● **WHAT IS REQUIRED**:
Copy out each line exactly; pictures stay out of the copy.
####
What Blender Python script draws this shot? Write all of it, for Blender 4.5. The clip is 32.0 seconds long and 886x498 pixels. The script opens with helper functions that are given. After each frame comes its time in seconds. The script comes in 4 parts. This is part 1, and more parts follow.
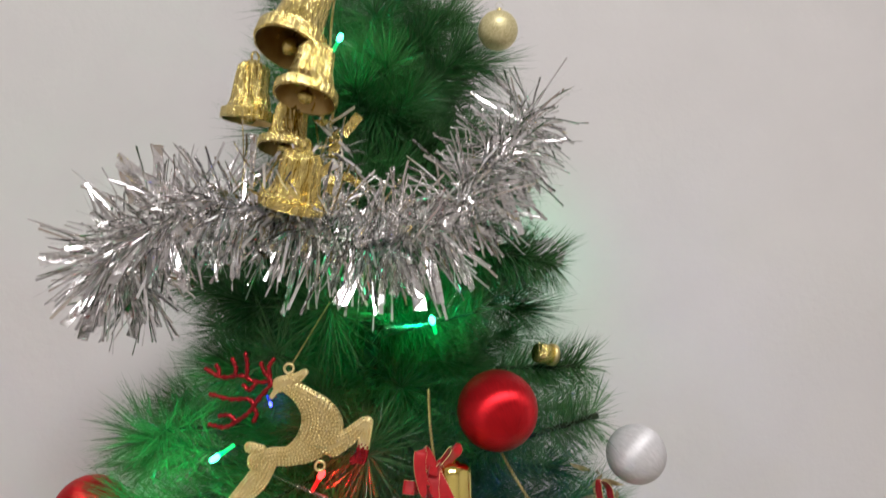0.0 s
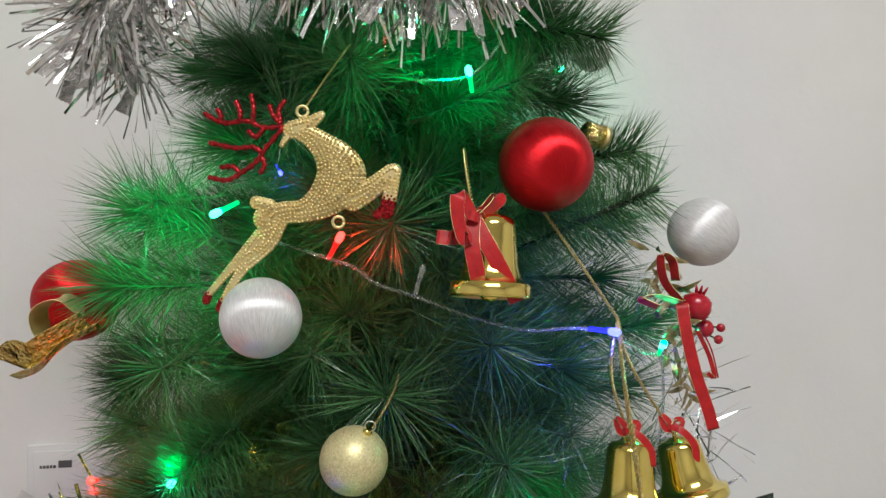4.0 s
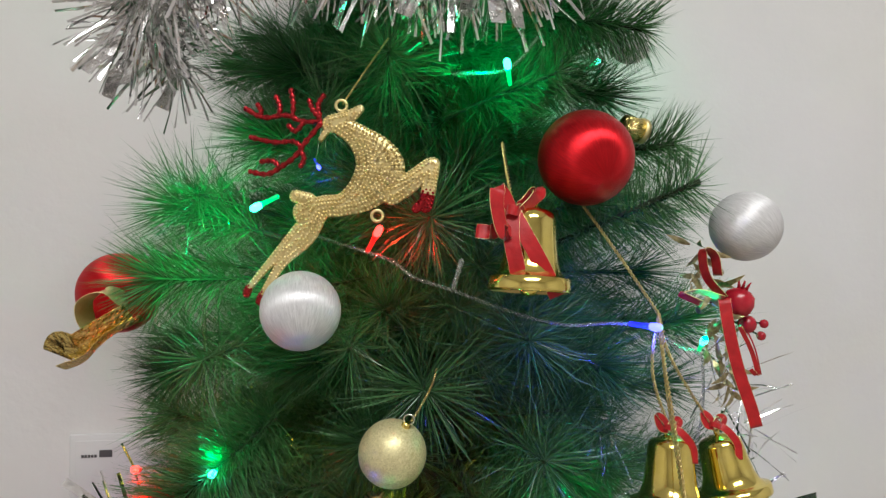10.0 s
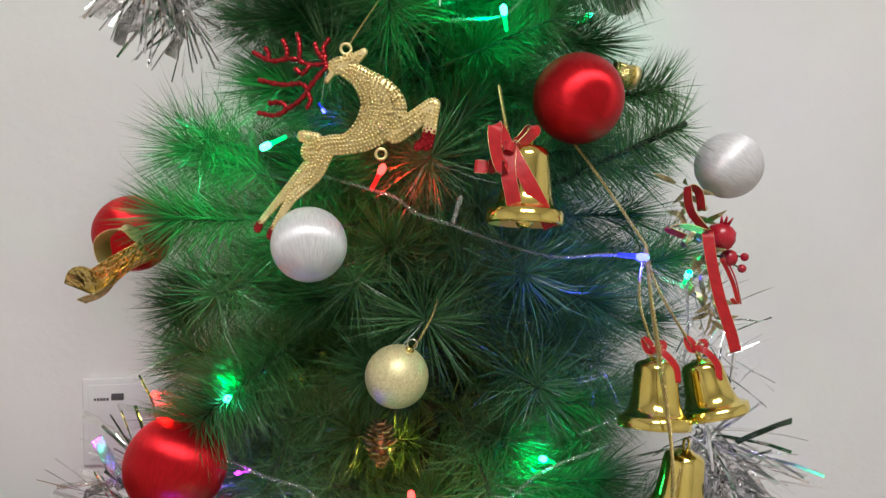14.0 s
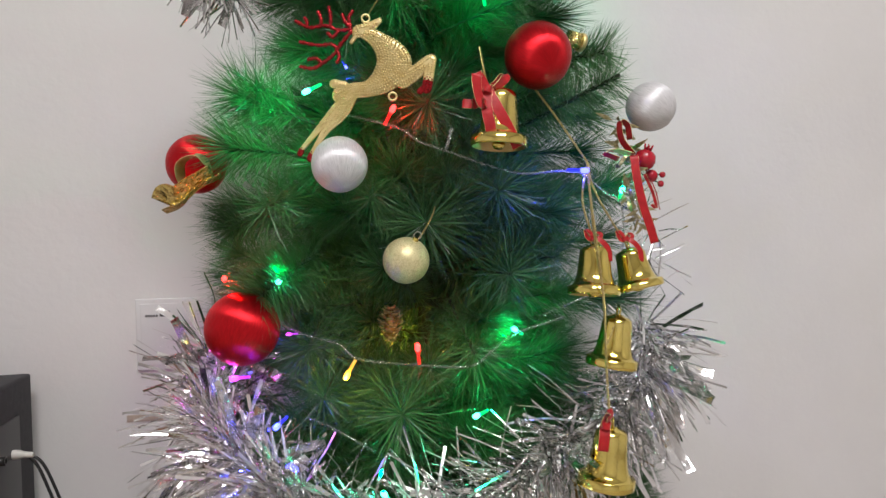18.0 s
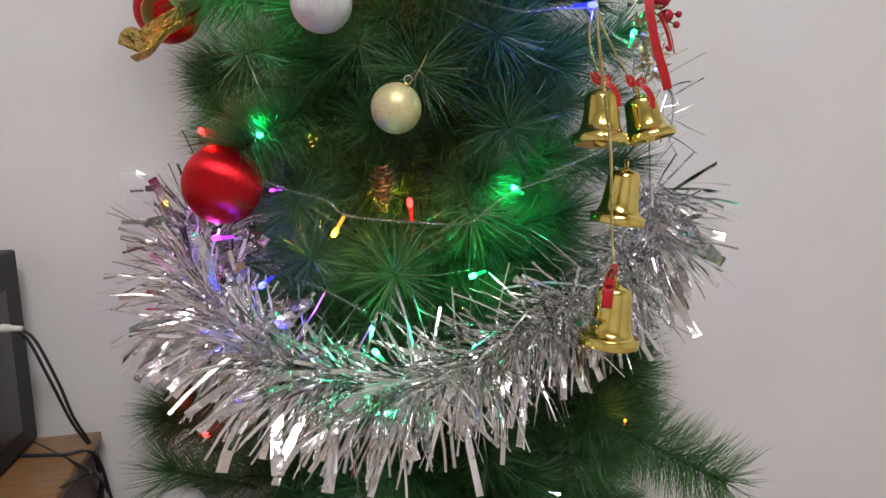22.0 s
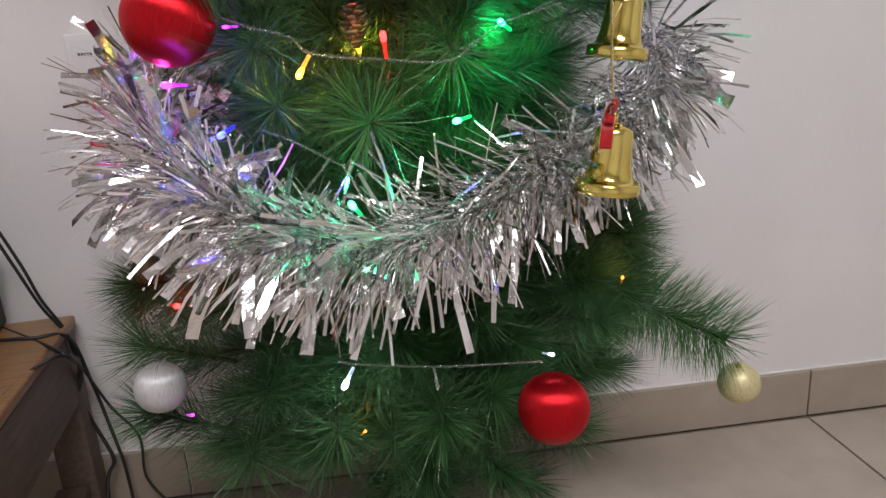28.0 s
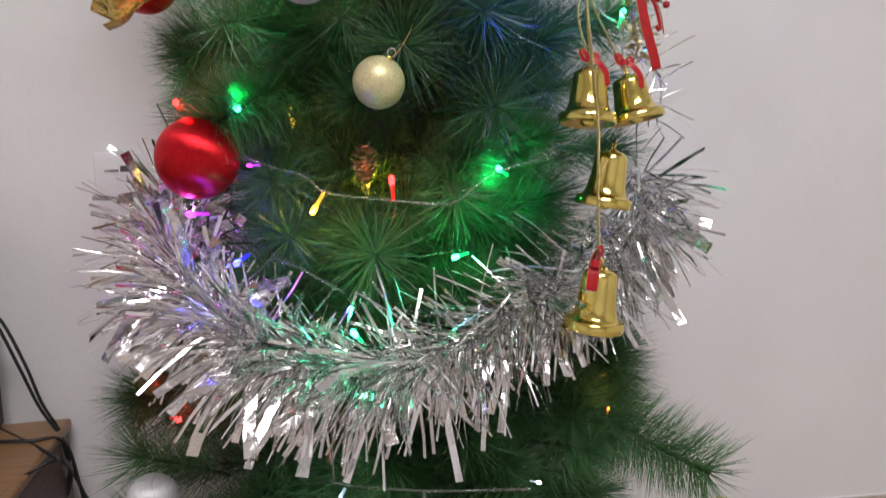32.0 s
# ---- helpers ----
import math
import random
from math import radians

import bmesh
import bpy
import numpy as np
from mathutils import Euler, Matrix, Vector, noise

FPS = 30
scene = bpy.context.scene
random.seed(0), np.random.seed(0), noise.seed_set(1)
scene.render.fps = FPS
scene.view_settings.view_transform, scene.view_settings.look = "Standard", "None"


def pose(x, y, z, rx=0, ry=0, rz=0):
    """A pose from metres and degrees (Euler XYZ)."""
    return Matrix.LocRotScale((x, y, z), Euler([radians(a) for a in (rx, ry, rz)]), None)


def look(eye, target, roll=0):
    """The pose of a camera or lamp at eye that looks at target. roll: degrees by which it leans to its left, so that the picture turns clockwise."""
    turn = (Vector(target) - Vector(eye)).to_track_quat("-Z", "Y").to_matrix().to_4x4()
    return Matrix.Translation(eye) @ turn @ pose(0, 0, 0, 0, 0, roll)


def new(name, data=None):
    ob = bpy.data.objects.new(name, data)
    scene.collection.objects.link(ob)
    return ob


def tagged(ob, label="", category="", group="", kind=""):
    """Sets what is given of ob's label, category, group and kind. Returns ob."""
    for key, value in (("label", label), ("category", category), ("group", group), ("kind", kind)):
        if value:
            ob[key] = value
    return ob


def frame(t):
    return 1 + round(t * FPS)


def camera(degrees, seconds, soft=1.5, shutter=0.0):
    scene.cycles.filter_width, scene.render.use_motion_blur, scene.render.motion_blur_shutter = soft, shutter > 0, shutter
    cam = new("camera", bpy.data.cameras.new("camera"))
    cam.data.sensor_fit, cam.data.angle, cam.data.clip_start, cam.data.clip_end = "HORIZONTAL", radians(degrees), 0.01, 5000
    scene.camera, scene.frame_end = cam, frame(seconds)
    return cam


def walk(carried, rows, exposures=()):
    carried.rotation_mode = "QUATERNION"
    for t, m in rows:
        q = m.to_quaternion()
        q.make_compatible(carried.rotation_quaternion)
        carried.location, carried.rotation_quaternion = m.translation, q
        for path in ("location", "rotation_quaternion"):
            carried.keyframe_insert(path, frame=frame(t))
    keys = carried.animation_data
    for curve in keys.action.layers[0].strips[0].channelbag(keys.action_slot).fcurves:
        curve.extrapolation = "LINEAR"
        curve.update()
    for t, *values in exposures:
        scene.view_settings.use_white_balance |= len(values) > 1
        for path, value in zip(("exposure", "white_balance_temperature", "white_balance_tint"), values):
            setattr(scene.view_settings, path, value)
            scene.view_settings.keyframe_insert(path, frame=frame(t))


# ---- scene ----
# ---------- the camera and its way ----------
PATH = [
    (0, (0.09, 0.035, 1.114), (0.342, 2.01, 1.299), -1.8),
    (0.5, (0.08, 0.055, 1.075), (0.326, 2.035, 1.209), -1.6),
    (1, (0.07, 0.073, 1.035), (0.321, 2.056, 1.112), -1.3),
    (1.5, (0.064, 0.093, 1.006), (0.301, 2.079, 1.023), -1.0),
    (2, (0.062, 0.116, 0.991), (0.292, 2.102, 1.032), -0.8),
    (2.5, (0.057, 0.139, 0.984), (0.292, 2.122, 1.086), -0.7),
    (3, (0.072, 0.139, 0.954), (0.29, 2.125, 1.028), -0.6),
    (3.5, (0.073, 0.143, 0.934), (0.313, 2.127, 1.019), -1.2),
    (5.5, (0.067, 0.146, 0.937), (0.249, 2.134, 1.057), -0.9),
    (6, (0.063, 0.146, 0.941), (0.238, 2.136, 1.035), -1.1),
    (7, (0.063, 0.146, 0.937), (0.217, 2.138, 1.022), -0.8),
    (8, (0.063, 0.146, 0.936), (0.211, 2.139, 1.017), -0.8),
    (9, (0.064, 0.147, 0.935), (0.215, 2.14, 1.016), -1.0),
    (10, (0.064, 0.147, 0.933), (0.22, 2.139, 1.022), -0.9),
    (11, (0.061, 0.149, 0.931), (0.219, 2.142, 0.991), -1.2),
    (12, (0.063, 0.149, 0.929), (0.206, 2.144, 0.968), -1.1),
    (12.5, (0.063, 0.151, 0.925), (0.207, 2.146, 0.945), -1.2),
    (13, (0.06, 0.141, 0.916), (0.217, 2.134, 0.95), -1.3),
    (13.5, (0.057, 0.115, 0.912), (0.223, 2.108, 0.936), -1.1),
    (14, (0.055, 0.116, 0.903), (0.23, 2.108, 0.911), -1.1),
    (14.5, (0.054, 0.119, 0.898), (0.23, 2.111, 0.875), -1.2),
    (16.5, (0.04, 0.049, 0.848), (0.238, 2.039, 0.848), -1.4),
    (17, (0.042, 0.055, 0.842), (0.237, 2.045, 0.814), -1.4),
    (17.5, (0.038, 0.018, 0.84), (0.241, 2.007, 0.804), -1.6),
    (18, (0.017, -0.082, 0.827), (0.25, 1.904, 0.796), -1.6),
    (18.5, (0.021, -0.094, 0.823), (0.251, 1.892, 0.775), -1.3),
    (19, (0.021, -0.09, 0.816), (0.257, 1.895, 0.743), -1.4),
    (20, (0.024, -0.076, 0.805), (0.247, 1.906, 0.66), -1.7),
    (21, (0.03, -0.057, 0.782), (0.228, 1.922, 0.571), -2.2),
    (22, (0.034, -0.036, 0.76), (0.237, 1.934, 0.481), -2.0),
    (23, (0.036, -0.027, 0.75), (0.236, 1.937, 0.431), -2.3),
    (24, (0.038, -0.022, 0.743), (0.242, 1.934, 0.378), -2.8),
    (24.5, (0.038, -0.021, 0.742), (0.242, 1.932, 0.364), -3.4),
    (26.5, (0.038, -0.007, 0.719), (0.262, 1.928, 0.266), -3.9),
    (27, (0.039, 0.005, 0.711), (0.267, 1.927, 0.208), -3.8),
    (28, (0.042, 0.018, 0.7), (0.259, 1.924, 0.134), -3.6),
    (29, (0.041, 0.019, 0.699), (0.266, 1.928, 0.147), -3.3),
    (30, (0.04, 0.004, 0.712), (0.271, 1.94, 0.265), -2.8),
    (31, (0.039, -0.01, 0.72), (0.275, 1.94, 0.341), -2.3),
    (31.5, (0.041, -0.007, 0.742), (0.275, 1.942, 0.359), -1.6),
    (32, (0.037, -0.02, 0.738), (0.286, 1.945, 0.456), -1.0),
]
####
● **EXERCISE ANSWER**:
What Blender Python script draws this shot? Write all of it, for Blender 4.5. The clip is 32.0 seconds long and 886x498 pixels. The script opens with helper functions that are given. After each frame comes its time in seconds. The script comes in 4 parts. This is part 1, and more parts follow.
0.0 s
4.0 s
10.0 s
14.0 s
18.0 s
22.0 s
28.0 s
32.0 s
# ---- helpers ----
import math
import random
from math import radians

import bmesh
import bpy
import numpy as np
from mathutils import Euler, Matrix, Vector, noise

FPS = 30
scene = bpy.context.scene
random.seed(0), np.random.seed(0), noise.seed_set(1)
scene.render.fps = FPS
scene.view_settings.view_transform, scene.view_settings.look = "Standard", "None"


def pose(x, y, z, rx=0, ry=0, rz=0):
    """A pose from metres and degrees (Euler XYZ)."""
    return Matrix.LocRotScale((x, y, z), Euler([radians(a) for a in (rx, ry, rz)]), None)


def look(eye, target, roll=0):
    """The pose of a camera or lamp at eye that looks at target. roll: degrees by which it leans to its left, so that the picture turns clockwise."""
    turn = (Vector(target) - Vector(eye)).to_track_quat("-Z", "Y").to_matrix().to_4x4()
    return Matrix.Translation(eye) @ turn @ pose(0, 0, 0, 0, 0, roll)


def new(name, data=None):
    ob = bpy.data.objects.new(name, data)
    scene.collection.objects.link(ob)
    return ob


def tagged(ob, label="", category="", group="", kind=""):
    """Sets what is given of ob's label, category, group and kind. Returns ob."""
    for key, value in (("label", label), ("category", category), ("group", group), ("kind", kind)):
        if value:
            ob[key] = value
    return ob


def frame(t):
    return 1 + round(t * FPS)


def camera(degrees, seconds, soft=1.5, shutter=0.0):
    scene.cycles.filter_width, scene.render.use_motion_blur, scene.render.motion_blur_shutter = soft, shutter > 0, shutter
    cam = new("camera", bpy.data.cameras.new("camera"))
    cam.data.sensor_fit, cam.data.angle, cam.data.clip_start, cam.data.clip_end = "HORIZONTAL", radians(degrees), 0.01, 5000
    scene.camera, scene.frame_end = cam, frame(seconds)
    return cam


def walk(carried, rows, exposures=()):
    carried.rotation_mode = "QUATERNION"
    for t, m in rows:
        q = m.to_quaternion()
        q.make_compatible(carried.rotation_quaternion)
        carried.location, carried.rotation_quaternion = m.translation, q
        for path in ("location", "rotation_quaternion"):
            carried.keyframe_insert(path, frame=frame(t))
    keys = carried.animation_data
    for curve in keys.action.layers[0].strips[0].channelbag(keys.action_slot).fcurves:
        curve.extrapolation = "LINEAR"
        curve.update()
    for t, *values in exposures:
        scene.view_settings.use_white_balance |= len(values) > 1
        for path, value in zip(("exposure", "white_balance_temperature", "white_balance_tint"), values):
            setattr(scene.view_settings, path, value)
            scene.view_settings.keyframe_insert(path, frame=frame(t))


# ---- scene ----
# ---------- the camera and its way ----------
PATH = [
    (0, (0.09, 0.035, 1.114), (0.342, 2.01, 1.299), -1.8),
    (0.5, (0.08, 0.055, 1.075), (0.326, 2.035, 1.209), -1.6),
    (1, (0.07, 0.073, 1.035), (0.321, 2.056, 1.112), -1.3),
    (1.5, (0.064, 0.093, 1.006), (0.301, 2.079, 1.023), -1.0),
    (2, (0.062, 0.116, 0.991), (0.292, 2.102, 1.032), -0.8),
    (2.5, (0.057, 0.139, 0.984), (0.292, 2.122, 1.086), -0.7),
    (3, (0.072, 0.139, 0.954), (0.29, 2.125, 1.028), -0.6),
    (3.5, (0.073, 0.143, 0.934), (0.313, 2.127, 1.019), -1.2),
    (5.5, (0.067, 0.146, 0.937), (0.249, 2.134, 1.057), -0.9),
    (6, (0.063, 0.146, 0.941), (0.238, 2.136, 1.035), -1.1),
    (7, (0.063, 0.146, 0.937), (0.217, 2.138, 1.022), -0.8),
    (8, (0.063, 0.146, 0.936), (0.211, 2.139, 1.017), -0.8),
    (9, (0.064, 0.147, 0.935), (0.215, 2.14, 1.016), -1.0),
    (10, (0.064, 0.147, 0.933), (0.22, 2.139, 1.022), -0.9),
    (11, (0.061, 0.149, 0.931), (0.219, 2.142, 0.991), -1.2),
    (12, (0.063, 0.149, 0.929), (0.206, 2.144, 0.968), -1.1),
    (12.5, (0.063, 0.151, 0.925), (0.207, 2.146, 0.945), -1.2),
    (13, (0.06, 0.141, 0.916), (0.217, 2.134, 0.95), -1.3),
    (13.5, (0.057, 0.115, 0.912), (0.223, 2.108, 0.936), -1.1),
    (14, (0.055, 0.116, 0.903), (0.23, 2.108, 0.911), -1.1),
    (14.5, (0.054, 0.119, 0.898), (0.23, 2.111, 0.875), -1.2),
    (16.5, (0.04, 0.049, 0.848), (0.238, 2.039, 0.848), -1.4),
    (17, (0.042, 0.055, 0.842), (0.237, 2.045, 0.814), -1.4),
    (17.5, (0.038, 0.018, 0.84), (0.241, 2.007, 0.804), -1.6),
    (18, (0.017, -0.082, 0.827), (0.25, 1.904, 0.796), -1.6),
    (18.5, (0.021, -0.094, 0.823), (0.251, 1.892, 0.775), -1.3),
    (19, (0.021, -0.09, 0.816), (0.257, 1.895, 0.743), -1.4),
    (20, (0.024, -0.076, 0.805), (0.247, 1.906, 0.66), -1.7),
    (21, (0.03, -0.057, 0.782), (0.228, 1.922, 0.571), -2.2),
    (22, (0.034, -0.036, 0.76), (0.237, 1.934, 0.481), -2.0),
    (23, (0.036, -0.027, 0.75), (0.236, 1.937, 0.431), -2.3),
    (24, (0.038, -0.022, 0.743), (0.242, 1.934, 0.378), -2.8),
    (24.5, (0.038, -0.021, 0.742), (0.242, 1.932, 0.364), -3.4),
    (26.5, (0.038, -0.007, 0.719), (0.262, 1.928, 0.266), -3.9),
    (27, (0.039, 0.005, 0.711), (0.267, 1.927, 0.208), -3.8),
    (28, (0.042, 0.018, 0.7), (0.259, 1.924, 0.134), -3.6),
    (29, (0.041, 0.019, 0.699), (0.266, 1.928, 0.147), -3.3),
    (30, (0.04, 0.004, 0.712), (0.271, 1.94, 0.265), -2.8),
    (31, (0.039, -0.01, 0.72), (0.275, 1.94, 0.341), -2.3),
    (31.5, (0.041, -0.007, 0.742), (0.275, 1.942, 0.359), -1.6),
    (32, (0.037, -0.02, 0.738), (0.286, 1.945, 0.456), -1.0),
]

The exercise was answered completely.